Another statement by Rosen that made this year’s Absurdities list was his remark that after 1940, the Jews in Europe “were prisoners . They couldn’t get out. It didn’t matter whether we let ‘em in, they couldn’t get out.”

The Wyman Institute, in response, pointed to a number of instances in which Jews did escape from Europe after 1940: more than 26,000 European Jewish refugees succeeded in fleeing to Palestine between 1941 and 1944; about 8,000 Jews escaped to Sweden, from German-occupied Denmark, in 1943; thousands of Jews fled from German-occupied territory to Soviet territory during 1940-1945; several thousand refugees, mostly Jews, were smuggled out of Vichy France in 1940-1941 by Varian Fry’s rescue network; and thousands of Jewish refugees escaped to Allied-liberated Italy from elsewhere in Europe, about one thousand of whom were brought to the United States in 1944.
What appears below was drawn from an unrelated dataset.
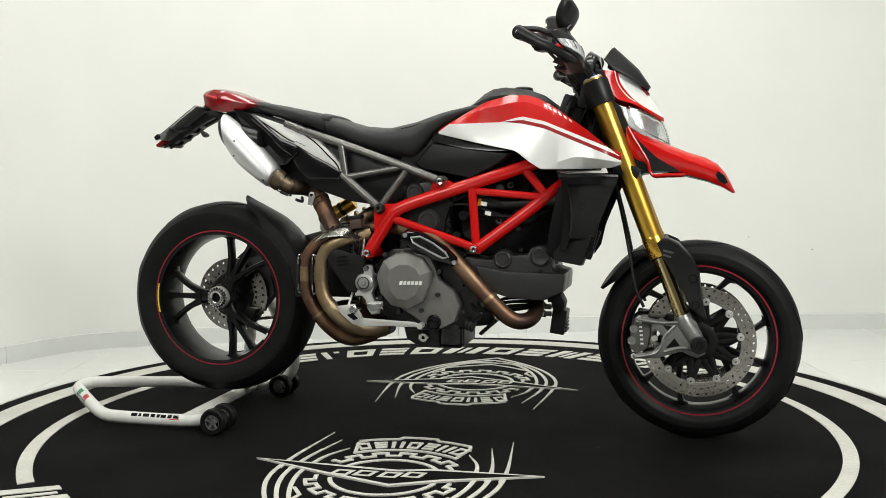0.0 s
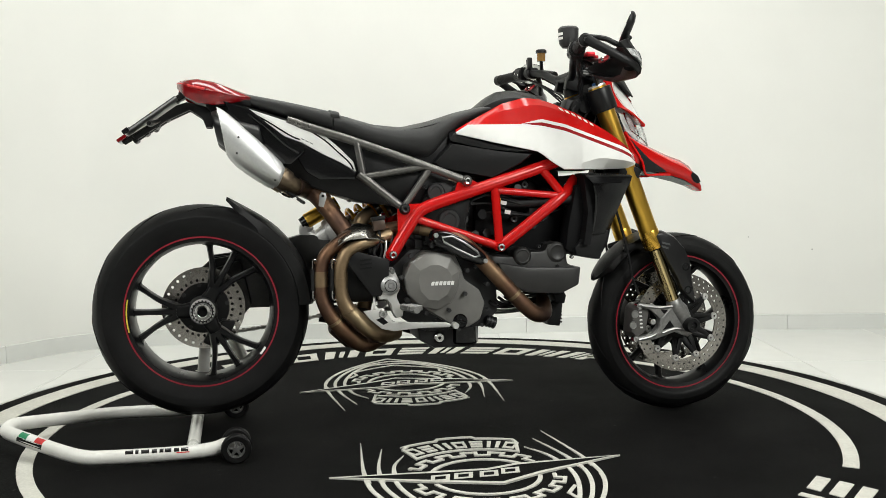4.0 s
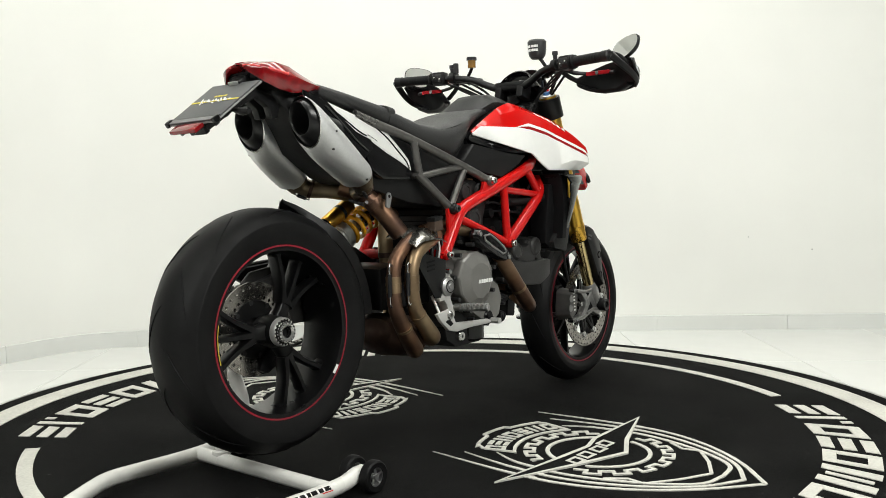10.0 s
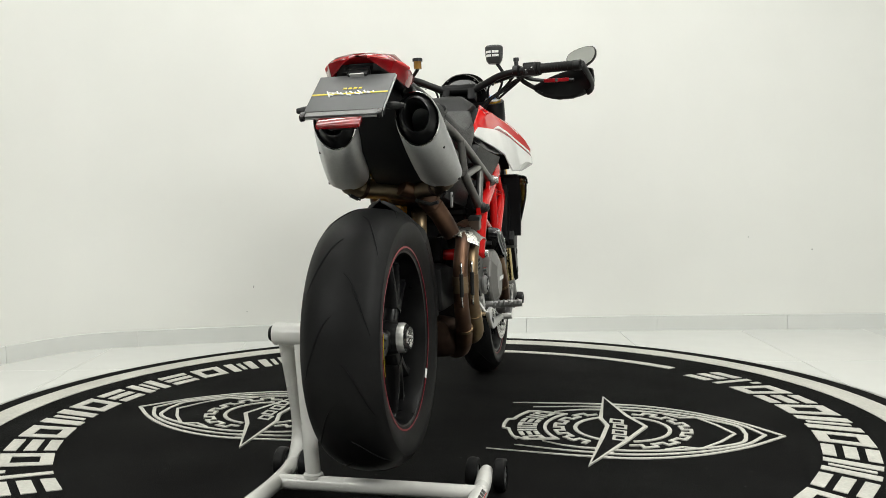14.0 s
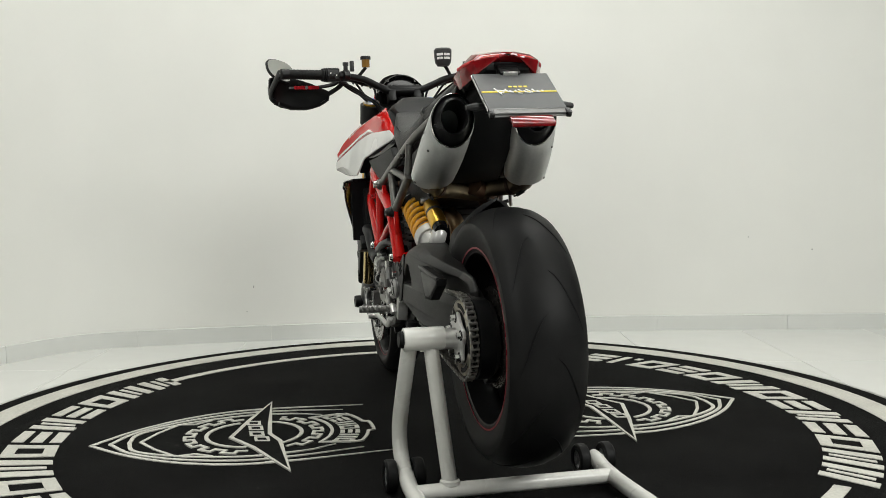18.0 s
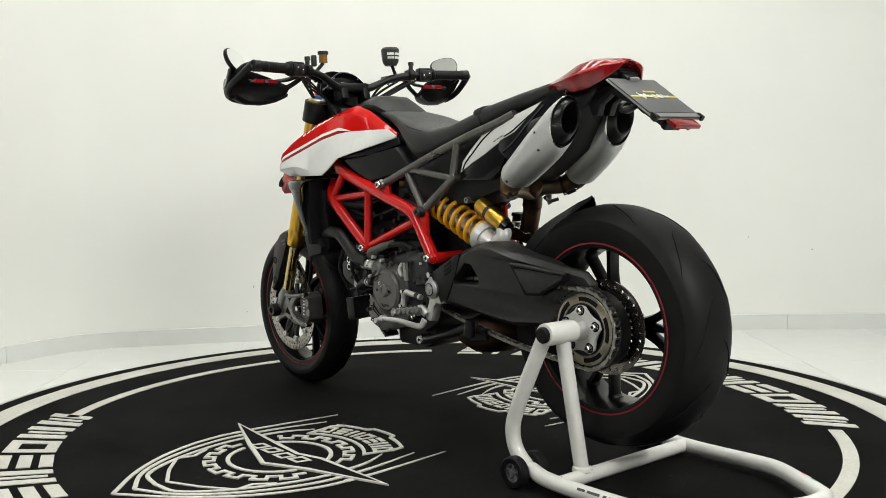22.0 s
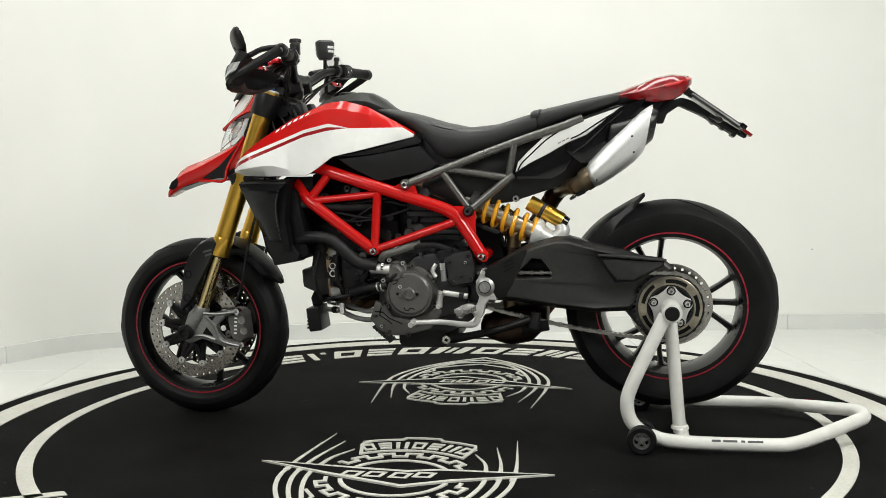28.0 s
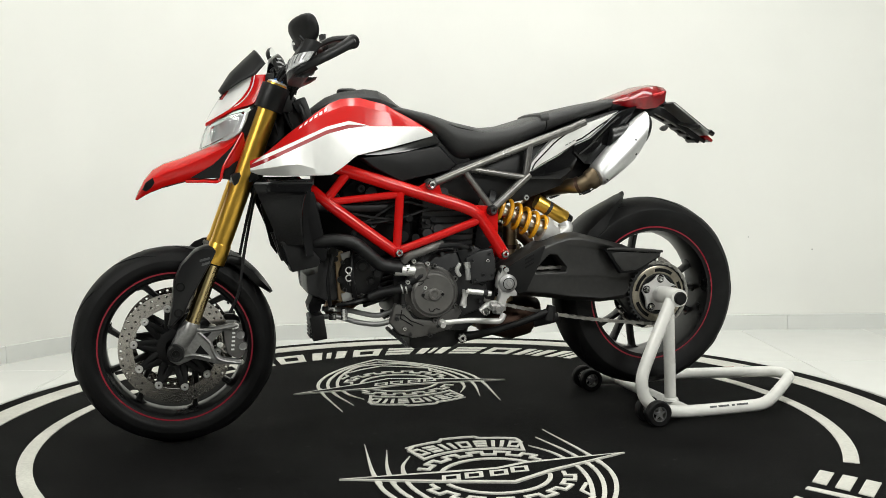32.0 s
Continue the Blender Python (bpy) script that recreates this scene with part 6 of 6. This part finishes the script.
for k in range(4):
    part("bridge_screw", Geo().lathe((0.428 + 0.022 * (k % 2), 0.045 * (1 if k > 1 else -1), 1.094), [(0.0001, 0.006), (0.006, 0.006), (0.006, -0.01)], 10, "z"), CHROME, bike)
for k in range(5):
    s = (-1, 1)[k % 2]
    part("cable", Geo().tube([(0.420, s * (0.16 + 0.02 * k), 1.118), (0.480, s * 0.14, 1.085 - 0.008 * k), (0.495, s * 0.10, 1.02), (0.470, s * 0.075, 0.96), (0.44, s * 0.06, 0.90)], 0.0042, 7, 6), BRAKE_HOSE, bike)

# ---- headlamp mask, screen, beak ----
def mirrored_prism(name, outline, widths, material, label, bevel=0.004, parent=None):
    """A body symmetric about the middle; every outline point has its own half width."""
    left = [(x, w, z) for (x, z), w in zip(outline, widths)]
    right = [(x, -w, z) for (x, z), w in zip(outline, widths)]
    mid = [(x, 0, z) for x, z in outline]
    return part(name, Geo().loft([right, left]), material, parent or bike, label, bevel=bevel, angle=30)


mirrored_prism("headlamp_shell", [(0.500, 1.080), (0.520, 1.078), (0.540, 0.990), (0.582, 0.905), (0.632, 0.835), (0.655, 0.778), (0.600, 0.768), (0.585, 0.790), (0.525, 0.960)], [0.078, 0.082, 0.085, 0.086, 0.090, 0.083, 0.088, 0.092, 0.088], PLASTIC, "black headlamp surround")
for s in (1, -1):
    side = [(0.498, 1.080), (0.530, 1.072), (0.534, 1.030), (0.550, 0.985), (0.584, 0.958), (0.596, 0.905), (0.634, 0.838), (0.650, 0.780), (0.600, 0.768), (0.572, 0.800), (0.544, 0.890), (0.512, 0.970)]
    part("headlamp_cheek", Geo().prism(side, s * 0.060, s * 0.087), PLASTIC, bike, "black headlamp side panel", bevel=0.003)


def bowed(name, rows, material, label, thick=0.005, parent=None, **kw):
    """A curved panel symmetric about the middle: each row runs from its side edge to the centre line."""
    rings = []
    for row in rows:
        left = [Vector(q) for q in row]
        right = [Vector((q.x, -q.y, q.z)) for q in left[-2::-1]]
        face = spline(left + right, 4)
        back = [q - Vector((thick, 0, thick * 0.35)) for q in face[::-1]]
        rings.append(face + back)
    return part(name, Geo().loft(rings), material, parent or bike, label, **kw)


mask = bowed("headlamp_mask", [[(0.560, 0.069, 1.068), (0.588, 0.040, 1.064), (0.602, 0, 1.060)], [(0.571, 0.065, 1.033), (0.608, 0.040, 1.037), (0.627, 0, 1.038)], [(0.602, 0.059, 0.995), (0.634, 0.035, 1.005), (0.652, 0, 1.009)],
                              [(0.640, 0.046, 0.966), (0.660, 0.026, 0.973), (0.673, 0, 0.976)], [(0.684, 0.021, 0.941), (0.690, 0.012, 0.941), (0.693, 0, 0.940)]], WHITE, "white headlamp mask with a red border", angle=50)
for s in (1, -1):
    inner = [(0.560, 0.069, 1.068), (0.571, 0.065, 1.033), (0.602, 0.059, 0.995), (0.640, 0.046, 0.966), (0.684, 0.021, 0.941)]
    outer = [(0.528, 0.091, 1.073), (0.536, 0.095, 1.030), (0.560, 0.093, 0.992), (0.615, 0.076, 0.972), (0.692, 0.022, 0.929)]
    rings = []
    for a, b in zip(spline(inner, 4), spline(outer, 4)):
        m = (a + b) / 2 + Vector((0.004, 0.004, 0.002))
        pts = [a + Vector((0.0015, 0.0015, 0)), m, b, b - Vector((0.006, 0.006, 0)), a - Vector((0.006, 0.006, 0))]
        rings.append([(q.x, s * q.y, q.z) for q in pts])
    part("mask_border", Geo().loft(rings), RED, mask, "red border", angle=40)
    pin = [a.lerp(b, 0.34) + Vector((0.0045, 0.0040, 0.002)) for a, b in zip(spline(inner, 4), spline(outer, 4))][:11]
    part("mask_pinstripe", Geo().tube([(q.x, s * q.y, q.z) for q in pin], 0.0016, 6), WHITE_PRINT, mask)
for half_, z0, z1, out, paint in ((0.026, 1.004, 1.030, 0.0022, DARK_RED), (0.015, 1.010, 1.025, 0.0034, GLOSS_BLACK)):
    rings = []
    for y in np.linspace(-half_, half_, 9):
        ring = [(float(np.interp(z, [1.007, 1.038], [0.652, 0.627])) - 12.5 * y * y, y, z) for z in (z0, z1)]
        rings.append([(ring[0][0] - 0.004, y, z0), (ring[0][0] + out, y, z0), (ring[1][0] + out, y, z1), (ring[1][0] - 0.004, y, z1)])
    part("mask_sticker", Geo().loft(rings), paint, mask)
bowed("headlamp_lens", [[(0.588, 0.095, 0.968), (0.640, 0.068, 0.954), (0.690, 0, 0.930)], [(0.597, 0.096, 0.942), (0.655, 0.068, 0.918), (0.703, 0, 0.897)], [(0.616, 0.093, 0.910), (0.666, 0.066, 0.884), (0.712, 0, 0.862)]], CLEAR_LENS, "clear headlamp lens", 0.003)
refl = bowed("lamp_reflector", [[(0.576, 0.090, 0.966), (0.622, 0.062, 0.952), (0.664, 0, 0.930)], [(0.584, 0.090, 0.942), (0.630, 0.062, 0.918), (0.672, 0, 0.897)], [(0.602, 0.088, 0.908), (0.640, 0.060, 0.884), (0.684, 0, 0.862)]], LAMP_SILVER, "bright headlamp reflector", 0.003)
part("lamp_bulb", Geo().lathe((0.668, 0, 0.905), [(0.0001, 0.014), (0.020, 0.010), (0.026, 0.0), (0.026, -0.01)], 20, "x"), CLEAR_LENS, refl)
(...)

The nominees for this year’s Absurdities awards were judged by a panel of scholars who have researched the Allies’ response to the Holocaust: Prof. David S. Wyman, author of The Abandonment of the Jews; Prof. Laurel Leff, author of Buried by The Times; Dr. Racelle Weiman, founding director (emeritus) of Hebrew Union College’s Center for Holocaust and Humanity education; Prof. Bat-Ami Zucker, author of In Search of Refuge; Prof. Judith Baumel-Schwartz, author of Unfulfilled Promise; Dr. Alex Grobman, author of Denying History; and Wyman Institute director Medoff, author of several books including Blowing the Whistle on Genocide.